Кто проспал начало войны? - Олег Козинкин
Шрифт:
Интервал:
Закладка:
(ЦА ФСБ. Архивно-следственное дело № Р-24000, Лл.23–53- Рукопись, подлинник. Сохранены стиль и орфография документа.)
Следователь постоянно пытается «раскрутить» Павлова на «предательство и измену», но Павлов держится стойко. Он так и не признал «измены» ни до суда, ни на суде; и косвенно это говорит о том, что «недозволенных методов следствия» к нему не применялось, иначе он мог признать все, что угодно. Однако следователь указал Павлову на самое важное: «распоряжение о выступлении вы получили вовремя»1 Имеется в виду «Директива № 1 от 21.06.41 г.», которую Павлов передавал в войска почти 2 (два) часа. В ночь на 22 июня должны были привести в полную боевую готовность войска, которые уже должны были находиться в повышенной боевой готовности. И фраза «Если основные части округа к военным действиям были подготовлены» относится именно к выполнению Директив от 10–18 июня.

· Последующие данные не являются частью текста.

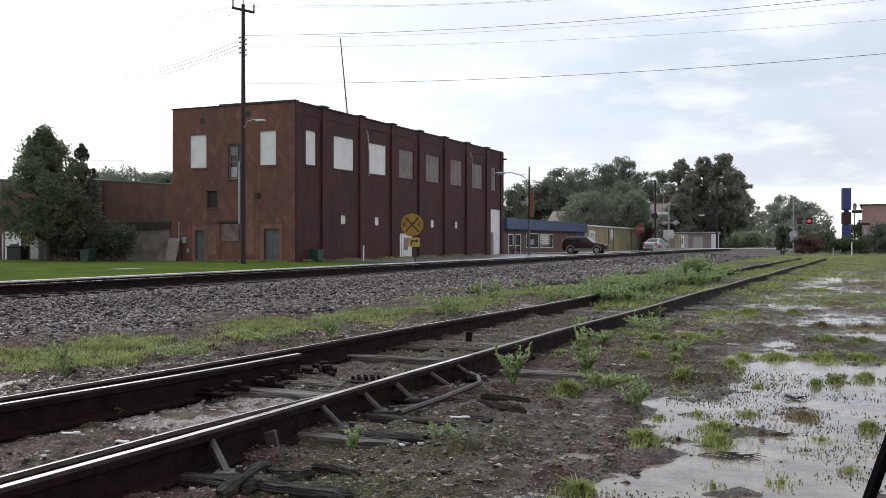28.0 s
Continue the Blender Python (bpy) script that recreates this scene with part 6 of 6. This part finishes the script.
SILT = make_mat("pale_wet_silt", (0.42, 0.37, 0.345), (0.16, 0.13, 0.12), 14.0, 0.3, 0.8, 70, stain=(0.10, 0.075, 0.062), stain_scale=4.0, rough2=0.15, spec=0.5)
# colour of pale chips, also light enough to stand in for wet glints
PALESTONE = make_mat("pale_stone_and_glint", (0.52, 0.47, 0.42), (0.24, 0.20, 0.17), 40.0, 0.35, island=0.75, spec=0.4)
GRASS = leaf_mat("fresh_grass", (0.43, 0.475, 0.185), (0.25, 0.305, 0.105), 0.45, 0.45)
GRASS_DRY = leaf_mat("straw_grass", (0.33, 0.26, 0.15), (0.18, 0.14, 0.085), 0.4, 0.3)
WEED = leaf_mat("weed_leaf", (0.44, 0.54, 0.24), (0.24, 0.33, 0.13), 0.45, 0.35, 0.4)


def blades(name, x, y, z, h, w, seed, mat, lab):
    """Bent blades of two faces each."""
    rs = np.random.RandomState(seed)
    n = len(x)
    a = rs.uniform(0, 2 * math.pi, n)
    lean = rs.uniform(0.2, 1.5, n) * h
    dx, dy = np.cos(a), np.sin(a)
    p = np.stack([x, y, z], 1)
    side = np.stack([-dy, dx, dx * 0], 1) * (w * rs.uniform(0.6, 1.3, n))[:, None]
    fwd = np.stack([dx, dy, dx * 0], 1)
    up = np.array([0, 0, 1.0])
    mid = p + fwd * (lean * 0.35)[:, None] + up * (h * 0.6)[:, None]
    tip = p + fwd * lean[:, None] + up * (h * rs.uniform(0.75, 1.0, n))[:, None]
    v = np.stack([p - side, p + side, mid + side * 0.8, mid - side * 0.8, tip + side * 0.1, tip - side * 0.1], 1).reshape(-1, 3)
    i = np.arange(n)[:, None] * 6
    f = np.concatenate([i + np.array([0, 1, 2, 3]), i + np.array([3, 2, 4, 5])], 1).reshape(-1, 4)
    ob = new(name, raw_mesh(name, v, f, mat))
    return tagged(ob, lab, "grass", kind="stuff")


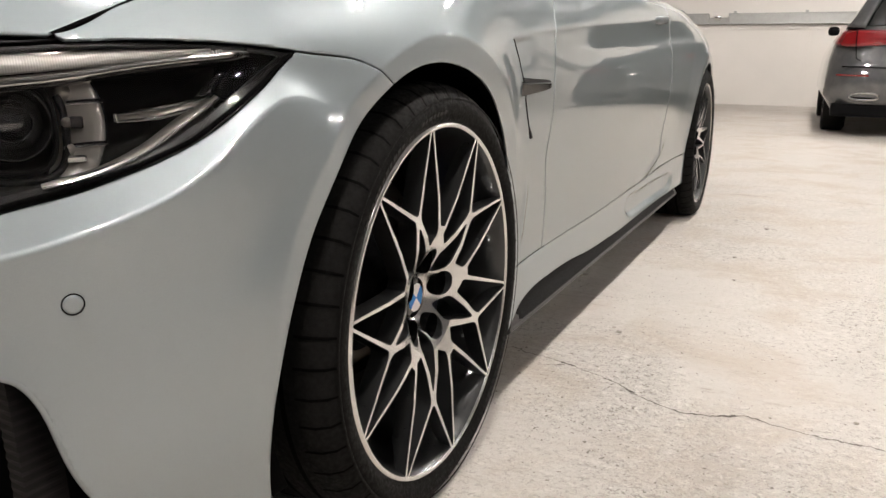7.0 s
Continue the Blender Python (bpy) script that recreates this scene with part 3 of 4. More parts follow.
def wheel(name, tyre_r, tyre_w, label):
    """A wheel about the x axis, outer face to +x, centre at the origin."""
    e = new(name)
    e["label"] = label
    h = tyre_w / 2
    rl = .279
    # tyre
    prof = [(h - .012, rl - .006), (h - .004, rl + .004), (h, rl + .022), (h - .002, tyre_r - .030), (h - .012, tyre_r - .012), (h - .028, tyre_r - .003), (h - .055, tyre_r)]
    prof += [(-a, r) for a, r in reversed(prof)]
    V, F = lathe(prof, 120)
    mesh_ob("tyre", V, F, RUBBER, e, "black low-profile tyre")
    for a in (h - .070, .02, -.03, -h + .070):
        V, F = lathe([(a - .004, tyre_r + .0006), (a + .004, tyre_r + .0006)], 90)
        mesh_ob("tread_groove", V, F, LINER, e)
    V, F = [], []
    m = 52
    for i in range(m):
        t0 = 2 * math.pi * i / m
        o = len(V)
        for x, r, dt in ((h - .0035, tyre_r - .024, .010), (h - .011, tyre_r - .0115, .012), (h - .028, tyre_r - .0022, .012), (h - .050, tyre_r + .0008, .010)):
            for q in (t0, t0 + dt):
                V.append((x + .0006, (r + .0004) * math.sin(q), (r + .0004) * math.cos(q)))
        F += [(o + 2 * p, o + 2 * p + 1, o + 2 * p + 3, o + 2 * p + 2) for p in range(3)]
    tagged(mesh_ob("tread_sipe", V, F, LINER, e), kind="stuff")
    V, F = lathe([(h + .0003, rl + .030), (h + .0010, rl + .032), (h + .0003, rl + .034)], 120)
    mesh_ob("sidewall_rib", V, F, RUBBER, e)
    # raised lettering on the sidewall, too small to read: plain bars
    V, F = [], []
    rng = random.Random(4)
    for base, many, big in ((-56, 11, 1.0), (-18, 7, .7), (118, 10, 1.0)):
        a = base
        for i in range(many):
            da, hh = rng.uniform(1.1, 2.2), big * rng.choice((.007, .009, .009))
            o = len(V)
            for aa, rr in ((a, rl + .010), (a + da, rl + .010), (a + da, rl + .010 + hh), (a, rl + .010 + hh)):
                V.append((h + .0012 - .35 * max(0, rl + .018 - rr), rr * math.sin(math.radians(aa)), rr * math.cos(math.radians(aa))))
            F.append((o, o + 3, o + 2, o + 1))
            a += da + rng.uniform(.6, 1.1)
    tagged(mesh_ob("sidewall_writing", V, F, RUBBERGREY, e, smooth=False), kind="stuff")
    # barrel and lip
    xl = h - .006
    V, F = lathe([(xl - .004, rl - .002), (xl, rl - .0050), (xl, rl - .0092), (xl - .003, rl - .0110)], 120)
    mesh_ob("rim_lip", V, F, MACHINED, e, "bright machined rim lip")
    V, F = lathe([(xl - .003, rl - .0105), (xl - .012, rl - .016), (xl - .055, rl - .026), (xl - .09, rl - .034), (-h + .02, rl - .036), (-h, rl - .01)], 120)
    mesh_ob("rim_barrel", V, F, RIMDARK, e, "dark grey rim barrel")
    # spokes: one cast star, its face turned bright, its flanks lacquered grey
    dish = lambda r: xl + float(np.interp(r, [0, .03, .045, .06, .085, .115, .165, .27], [-.060, -.058, -.047, -.035, -.021, -.012, -.006, -.0015]))
    if not STAR:
        STAR.append(star_mesh(dish))
    sp = new("spokes", STAR[0])
    sp.parent = e
    sp["label"] = "machined double spokes with dark grey flanks"
    for j in range(5):
        a = math.radians(LOBE0 + 72 * j)
        c = np.array([dish(.060), .060 * math.sin(a), .060 * math.cos(a)])
        V, F = lathe([(-.001, .0206), (-.040, .0185), (-.042, 0)], 24)
        mesh_ob("lug_well", np.array(V) + c, F, LINER, e)
        V, F = lathe([(-.030, 0), (-.030, .008), (-.032, .0105), (-.041, .0105)], 6)
        mesh_ob("lug_bolt", np.array(V) + c, F, BLACK, e, smooth=False)
    # centre cap with plain blue and white quarters
    xc = dish(.03) - .001
    V, F = lathe([(xc - .03, .0335), (xc + .004, .0335), (xc + .007, .0315), (xc + .008, .0240), (xc + .008, .0)], 40)
    mesh_ob("centre_cap", V, F, GLOSSBLACK, e, "round black centre cap")
    for q in range(4):
        m = 12
        V = [(xc + .0095, 0, 0)] + [(xc + .0088, .0225 * math.sin(math.radians(45 + 90 * q + 90 * k / m)), .0225 * math.cos(math.radians(45 + 90 * q + 90 * k / m))) for k in range(m + 1)]
        mesh_ob("cap_quarter", V, [(0, k, k + 1) for k in range(1, m + 1)], WHITEENAMEL if q % 2 else BLUEENAMEL, e)
    # brake disc and caliper
    xd = -.02
    V, F = lathe([(xd, .10), (xd, .190), (xd - .012, .1905), (xd - .012, .10)], 72)
    mesh_ob("brake_disc", V, F, STEEL, e, "worn steel brake disc")
    V, F = [], []
    for ring, rr in enumerate((.122, .140, .158, .176)):
        for i in range(16):
            a = 2 * math.pi * (i + ring * .3) / 16
            o = len(V)
            V += [(xd + .0008, rr * math.sin(a) + .0034 * math.cos(b), rr * math.cos(a) + .0034 * math.sin(b)) for b in np.linspace(0, 2 * math.pi, 8, endpoint=False)]
            F.append(tuple(range(o, o + 8)))
    tagged(mesh_ob("drill_hole", V, F, LINER, e, smooth=False), kind="stuff")
    V, F = lathe([(xd + .03, 0), (xd + .03, .075), (xd + .02, .085), (xd, .10), (xd - .02, .10)], 48)
    mesh_ob("disc_hat", V, F, BLACK, e)
    V, F = [], []
    prof = [(.020, .125), (.045, .135), (.050, .165), (.045, .200), (.022, .214), (-.03, .214)]
    k = len(prof)
    m = 16
    for i in range(m + 1):
        a = math.radians(50 + 75 * i / m)
        for x, r in prof:
            V.append((xd + x, r * math.sin(a), r * math.cos(a)))
    F = [(i * k + p, (i + 1) * k + p, (i + 1) * k + p + 1, i * k + p + 1) for i in range(m) for p in range(k - 1)]
    shell(mesh_ob("brake_caliper", V, F, CALIPER, e, "dark blue brake caliper"), .01)
    V, F = lathe([(xd - .05, .02), (xd - .05, .25)], 40)
    mesh_ob("backing_plate", V, F, LINER, e)
    return e


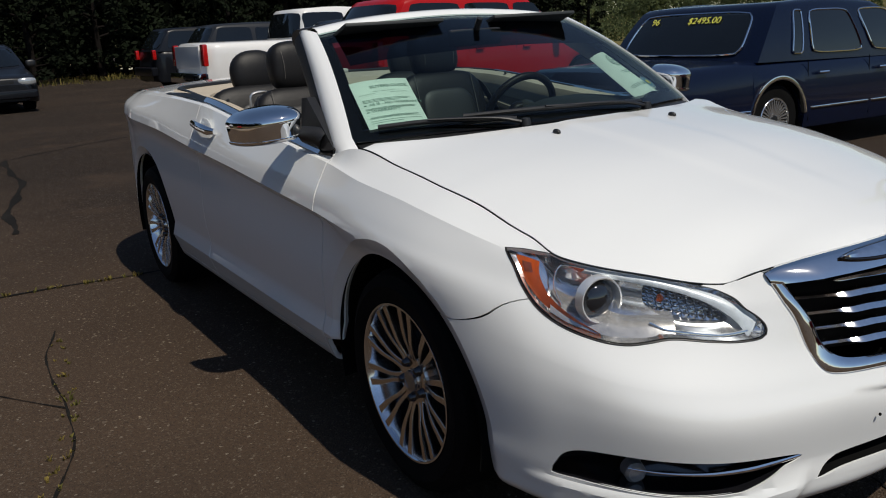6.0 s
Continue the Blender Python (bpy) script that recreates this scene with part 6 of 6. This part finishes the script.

А в последней Директиве мирного времени («№ 1») было сказано: «занять огневые точки» УРов на границе, рассредоточить на аэродромах перед рассветом авиацию («растащить по кустам за хвосты») и привести ПВО округов в повышенную боевую готовность.
Насчет нехватки новой материальной части Павлов, конечно же, врет. Новые танки Т-34 у него были в количестве 228 штук (почти вдвое меньше, чем в КОВО у Кирпоноса, но вполне достаточно, чтобы на узком театре военных действии, стесненном лесами и болотами, достойно встретить врага). Были и новые истребители МиГи. Первый таран в воздухе произошел именно в ЗапОВО у Павлова, и именно на МиГ-3- Но младший лейтенант Д. Кокорев пошел на таран именно потому, что по команде Павлова и командующего авиацией ЗапОВО Копца с части истребителей 21 июня сняли не только боеприпасы, но даже пушки и пулеметы. Так что, может быть, после 22 июня Павлов и делал все «правильно», но до 22 июня он натворил много «странного». Что и повлекло за собой все остальные поражения и трагедии…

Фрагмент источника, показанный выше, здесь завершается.